Using the Cache Connection Manager (CCM) is a new option for the Lookup transform in SSIS 2008. The CCM provides an alternative to doing lookups against a database table using an OLEDB connection.
This post will suggest some best practices for using the Cache Connection Manager, and illustrate a couple of common scenarios that the CCM was meant to handle.
For more information on the Cache Connection Manager and how to make use of it with the Lookup Transform, please see the books online entries linked at the end of this post.
If your reference database is remote, or under heavy load, consider using the Cache Connection Manager instead of an OLEDB connection.
Once a cache is used (or created) in an SSIS package, it will be kept in memory until the package has finished executing. The cache can be reused across multiple data flows, and shared between multiple lookups in the same data flow. It can also be persisted to disk, and reused across package executions.
To use the CCM, you need to create a lookup cache in a separate data flow using the Cache Transformation . Because the cache is created in a regular data flow, this means that you can now use any data source that SSIS can connect to as a source for your lookup reference (flat file, excel, SAP, etc).

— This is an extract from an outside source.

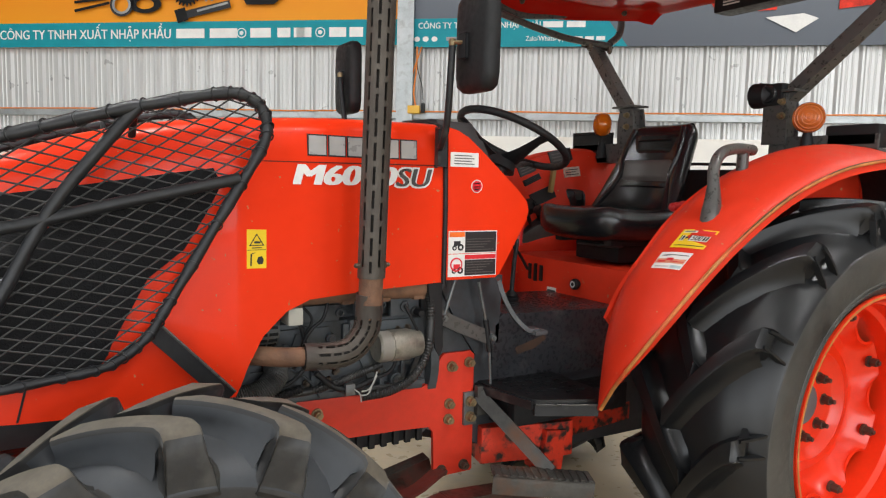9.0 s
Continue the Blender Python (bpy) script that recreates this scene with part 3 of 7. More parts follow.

With SSIS 2005, a common approach when using non-OLEDB accessible lookup sources was to stage the data first. If this data is only being used for your lookups, consider creating a persisted cache instead.
Sometimes you might have a large reference table, but the majority of your incoming data only uses a small portion of it. For example, you have a very large custom list, and the top 5% of your customers generate 90% of your transactions. In a scenario like this, you could pre-cache the information of your most active customers. Your data flow could use a cascading lookup pattern where you have one lookup which uses the cache, with its No Match output falling through to a second lookup running in a partial cache mode to hit the database to handle the remaining 10% of rows.